/---

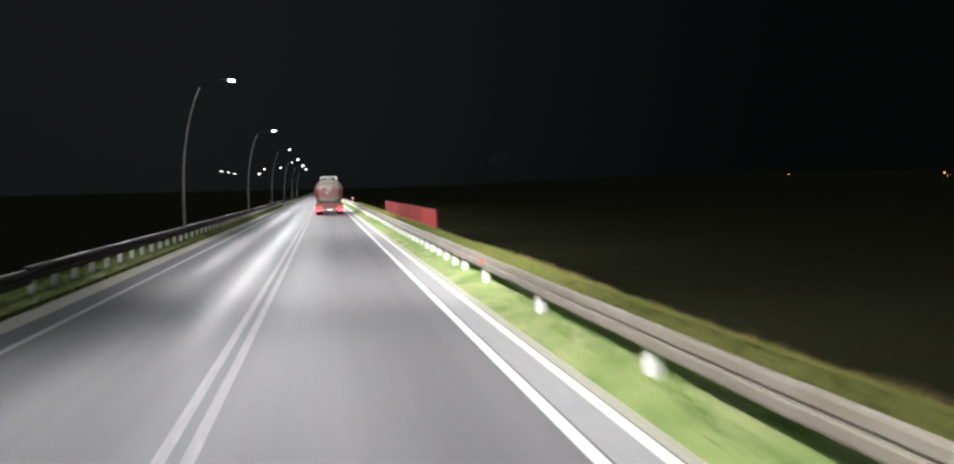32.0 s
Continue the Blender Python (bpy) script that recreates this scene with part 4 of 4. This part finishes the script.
def verge(name, s0, s1, u0, u1, per_m2, hgt, mat, seed, label, ragged=0.0):
    """Countless grass blades on a strip of verge, one triangle a blade."""
    rng = np.random.default_rng(seed)
    n = int(abs(u1 - u0) * (s1 - s0) * per_m2)
    s, u = rng.uniform(s0, s1, n), rng.uniform(min(u0, u1), max(u0, u1), n)
    u = u + np.where((u > 0) & (u < 5.2), pull_in(s), 0)
    if ragged:
        # tufts creep out over the gravel unevenly, and bare patches stay open
        creep = 0.5 * np.sin(s * 0.9 + 2 * np.sin(s * 0.37)) + 0.3 * np.sin(s * 2.7 + 1) + 0.2 * np.sin(s * 6.1 + u * 9)
        keep = np.abs(u) - np.where(u > 0, pull_in(s), 0) > min(abs(u0), abs(u1)) + ragged * (0.5 + 0.5 * creep)
        bare = np.sin(s * 1.9 + 2.5 * np.sin(u * 5 + s * 0.6)) + np.sin(s * 0.71 + u * 3) > 1.35
        s, u = s[keep & ~bare], u[keep & ~bare]
        n = len(s)
    clump = 0.55 + 0.6 * np.abs(np.sin(s * 1.7 + 3 * np.sin(u * 2.1))) * (0.6 + 0.4 * np.sin(s * 0.31 + u))
    g = np.maximum(ground_z(s, u), np.where(np.abs(u) < 4.6, road_z(s) - 0.01, -1e9))
    base = place(s, u)
    base[:, 2] = g - 0.01
    a = rng.uniform(0, 2 * math.pi, n)
    w = rng.uniform(0.008, 0.018, n)
    h = hgt * clump * rng.uniform(0.5, 1.25, n)
    side = np.stack([np.cos(a) * w, np.sin(a) * w, 0 * a], -1)
    lean = np.stack([rng.normal(0, 0.35, n) * h, rng.normal(0, 0.35, n) * h, h], -1)
    verts = np.stack([base - side, base + side, base + lean], 1).reshape(-1, 3)
    me = bpy.data.meshes.new(name)
    me.vertices.add(3 * n)
    me.vertices.foreach_set("co", verts.astype(np.float32).ravel())
    me.loops.add(3 * n)
    me.loops.foreach_set("vertex_index", np.arange(3 * n, dtype=np.int32))
    me.polygons.add(n)
    me.polygons.foreach_set("loop_start", np.arange(0, 3 * n, 3, dtype=np.int32))
    me.materials.append(mat)
    me.update(calc_edges=True)
    me.validate()
    tagged(new(name, me), label, "grass", kind="stuff")


verge("grass_verge", 526, 800, 4.38, 5.7, 560, 0.15, BLADE, 1, "short green grass on the verge under the guard rail", 0.2)
verge("pale_grass", 526, 800, 4.16, 4.85, 300, 0.07, PALEBLADE, 5, "sparse pale dry grass along the gravel edge", 0.32)
verge("grass_verge", 526, 800, 5.5, 8.2, 380, 0.17, DIMBLADE, 2, "longer grass behind the guard rail, painted darker beyond the headlights")
verge("grass_verge", 526, 800, -4.35, -8.0, 200, 0.12, DIMBLADE, 3, "short grass on the verge, its shade put into darker green")
verge("dry_grass", 526, 800, 6.6, 11, 90, 0.26, DRYBLADE, 4, "tall dry brownish grass on the bank")

# ================= dirt on the walkway and the road =================
GRIME = material("wet_grit", (0.06, 0.055, 0.05), 0.8, bump=0.4, bump_scale=60, grain=((8, 0.6, (0.1, 0.095, 0.085)), (60, 0.5, (0.035, 0.033, 0.03))))
rng = random.Random(11)


def stain(s, u, along, across, z):
    """An irregular flat patch of grit."""
    n = 18
    rim = []
    for i in range(n):
        a = 2 * math.pi * i / n
        r = rng.uniform(0.6, 1.1)
        rim.append((s + along * r * math.cos(a), u + across * r * math.sin(a)))
    verts = [place(s, u, z + 0.006)] + [place(p, q, z + 0.004) for p, q in rim]
    faces = [(0, 1 + i, 1 + (i + 1) % n) for i in range(n)]
    ob = new("dirt_patch", mesh_of("dirt_patch", verts, faces, GRIME))
    tagged(ob, "dark damp grit lying beside the pale kerb", "dirt patch", "dirt patches", "structure")


for s, u, along, across in ((331.8, 3.7, 0.35, 0.1), (334.5, 3.68, 0.5, 0.07), (342, 4.32, 0.7, 0.1), (398.4, 4.35, 0.8, 0.16), (216.8, 3.8, 0.5, 0.11), (219.5, 3.75, 0.4, 0.06),
                            (73.0, 3.75, 0.5, 0.09), (80.0, 3.72, 0.4, 0.08), (288, 3.74, 0.45, 0.08), (455, 3.73, 0.5, 0.07), (160.0, 4.4, 0.6, 0.1)):
    stain(s, u, along, across, 0.139 if u > 4.1 else 0.004)


def crack(points, width):
    """A sealed crack that wanders along the lane; points hold (s, u)."""
    verts, faces = [], []
    for i, (s, u) in enumerate(points):
        w = width * (0.5 + 0.5 * rng.random()) * (0.3 if i in (0, len(points) - 1) else 1)
        z = 0.02 * (1 - abs(u) / 4.05) + 0.006
        verts += [place(s, u - w, z), place(s, u + w, z)]
        if i:
            faces.append((2 * i - 2, 2 * i - 1, 2 * i + 1, 2 * i))
    ob = new("road_crack", mesh_of("road_crack", verts, faces, TAR))
    tagged(ob, "thin dark tar-sealed crack in the asphalt lane", "crack", kind="structure")


TAR = material("sealing_tar", (0.02, 0.02, 0.021), 0.45, grain=((20, 0.4, (0.035, 0.035, 0.036)),))
crack([(376.5 + 0.36 * i, 1.5 + 0.035 * math.sin(i * 1.1) + 0.02 * math.sin(i * 2.7)) for i in range(22)], 0.02)
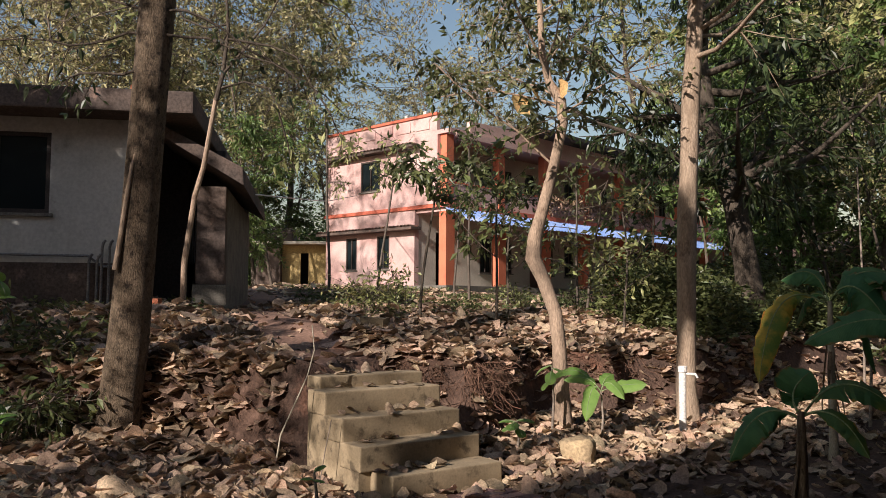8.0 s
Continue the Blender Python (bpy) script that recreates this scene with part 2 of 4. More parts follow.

\---

▶ [Stated exercise]:
Without the pictures, copy the material exactly as given.

▶ [Output of the exercise]:
32.0 s
Continue the Blender Python (bpy) script that recreates this scene with part 4 of 4. This part finishes the script.
def verge(name, s0, s1, u0, u1, per_m2, hgt, mat, seed, label, ragged=0.0):
    """Countless grass blades on a strip of verge, one triangle a blade."""
    rng = np.random.default_rng(seed)
    n = int(abs(u1 - u0) * (s1 - s0) * per_m2)
    s, u = rng.uniform(s0, s1, n), rng.uniform(min(u0, u1), max(u0, u1), n)
    u = u + np.where((u > 0) & (u < 5.2), pull_in(s), 0)
    if ragged:
        # tufts creep out over the gravel unevenly, and bare patches stay open
        creep = 0.5 * np.sin(s * 0.9 + 2 * np.sin(s * 0.37)) + 0.3 * np.sin(s * 2.7 + 1) + 0.2 * np.sin(s * 6.1 + u * 9)
        keep = np.abs(u) - np.where(u > 0, pull_in(s), 0) > min(abs(u0), abs(u1)) + ragged * (0.5 + 0.5 * creep)
        bare = np.sin(s * 1.9 + 2.5 * np.sin(u * 5 + s * 0.6)) + np.sin(s * 0.71 + u * 3) > 1.35
        s, u = s[keep & ~bare], u[keep & ~bare]
        n = len(s)
    clump = 0.55 + 0.6 * np.abs(np.sin(s * 1.7 + 3 * np.sin(u * 2.1))) * (0.6 + 0.4 * np.sin(s * 0.31 + u))
    g = np.maximum(ground_z(s, u), np.where(np.abs(u) < 4.6, road_z(s) - 0.01, -1e9))
    base = place(s, u)
    base[:, 2] = g - 0.01
    a = rng.uniform(0, 2 * math.pi, n)
    w = rng.uniform(0.008, 0.018, n)
    h = hgt * clump * rng.uniform(0.5, 1.25, n)
    side = np.stack([np.cos(a) * w, np.sin(a) * w, 0 * a], -1)
    lean = np.stack([rng.normal(0, 0.35, n) * h, rng.normal(0, 0.35, n) * h, h], -1)
    verts = np.stack([base - side, base + side, base + lean], 1).reshape(-1, 3)
    me = bpy.data.meshes.new(name)
    me.vertices.add(3 * n)
    me.vertices.foreach_set("co", verts.astype(np.float32).ravel())
    me.loops.add(3 * n)
    me.loops.foreach_set("vertex_index", np.arange(3 * n, dtype=np.int32))
    me.polygons.add(n)
    me.polygons.foreach_set("loop_start", np.arange(0, 3 * n, 3, dtype=np.int32))
    me.materials.append(mat)
    me.update(calc_edges=True)
    me.validate()
    tagged(new(name, me), label, "grass", kind="stuff")


verge("grass_verge", 526, 800, 4.38, 5.7, 560, 0.15, BLADE, 1, "short green grass on the verge under the guard rail", 0.2)
verge("pale_grass", 526, 800, 4.16, 4.85, 300, 0.07, PALEBLADE, 5, "sparse pale dry grass along the gravel edge", 0.32)
verge("grass_verge", 526, 800, 5.5, 8.2, 380, 0.17, DIMBLADE, 2, "longer grass behind the guard rail, painted darker beyond the headlights")
verge("grass_verge", 526, 800, -4.35, -8.0, 200, 0.12, DIMBLADE, 3, "short grass on the verge, its shade put into darker green")
verge("dry_grass", 526, 800, 6.6, 11, 90, 0.26, DRYBLADE, 4, "tall dry brownish grass on the bank")

# ================= dirt on the walkway and the road =================
GRIME = material("wet_grit", (0.06, 0.055, 0.05), 0.8, bump=0.4, bump_scale=60, grain=((8, 0.6, (0.1, 0.095, 0.085)), (60, 0.5, (0.035, 0.033, 0.03))))
rng = random.Random(11)


def stain(s, u, along, across, z):
    """An irregular flat patch of grit."""
    n = 18
    rim = []
    for i in range(n):
        a = 2 * math.pi * i / n
        r = rng.uniform(0.6, 1.1)
        rim.append((s + along * r * math.cos(a), u + across * r * math.sin(a)))
    verts = [place(s, u, z + 0.006)] + [place(p, q, z + 0.004) for p, q in rim]
    faces = [(0, 1 + i, 1 + (i + 1) % n) for i in range(n)]
    ob = new("dirt_patch", mesh_of("dirt_patch", verts, faces, GRIME))
    tagged(ob, "dark damp grit lying beside the pale kerb", "dirt patch", "dirt patches", "structure")


for s, u, along, across in ((331.8, 3.7, 0.35, 0.1), (334.5, 3.68, 0.5, 0.07), (342, 4.32, 0.7, 0.1), (398.4, 4.35, 0.8, 0.16), (216.8, 3.8, 0.5, 0.11), (219.5, 3.75, 0.4, 0.06),
                            (73.0, 3.75, 0.5, 0.09), (80.0, 3.72, 0.4, 0.08), (288, 3.74, 0.45, 0.08), (455, 3.73, 0.5, 0.07), (160.0, 4.4, 0.6, 0.1)):
    stain(s, u, along, across, 0.139 if u > 4.1 else 0.004)


def crack(points, width):
    """A sealed crack that wanders along the lane; points hold (s, u)."""
    verts, faces = [], []
    for i, (s, u) in enumerate(points):
        w = width * (0.5 + 0.5 * rng.random()) * (0.3 if i in (0, len(points) - 1) else 1)
        z = 0.02 * (1 - abs(u) / 4.05) + 0.006
        verts += [place(s, u - w, z), place(s, u + w, z)]
        if i:
            faces.append((2 * i - 2, 2 * i - 1, 2 * i + 1, 2 * i))
    ob = new("road_crack", mesh_of("road_crack", verts, faces, TAR))
    tagged(ob, "thin dark tar-sealed crack in the asphalt lane", "crack", kind="structure")


TAR = material("sealing_tar", (0.02, 0.02, 0.021), 0.45, grain=((20, 0.4, (0.035, 0.035, 0.036)),))
crack([(376.5 + 0.36 * i, 1.5 + 0.035 * math.sin(i * 1.1) + 0.02 * math.sin(i * 2.7)) for i in range(22)], 0.02)
8.0 s
Continue the Blender Python (bpy) script that recreates this scene with part 2 of 4. More parts follow.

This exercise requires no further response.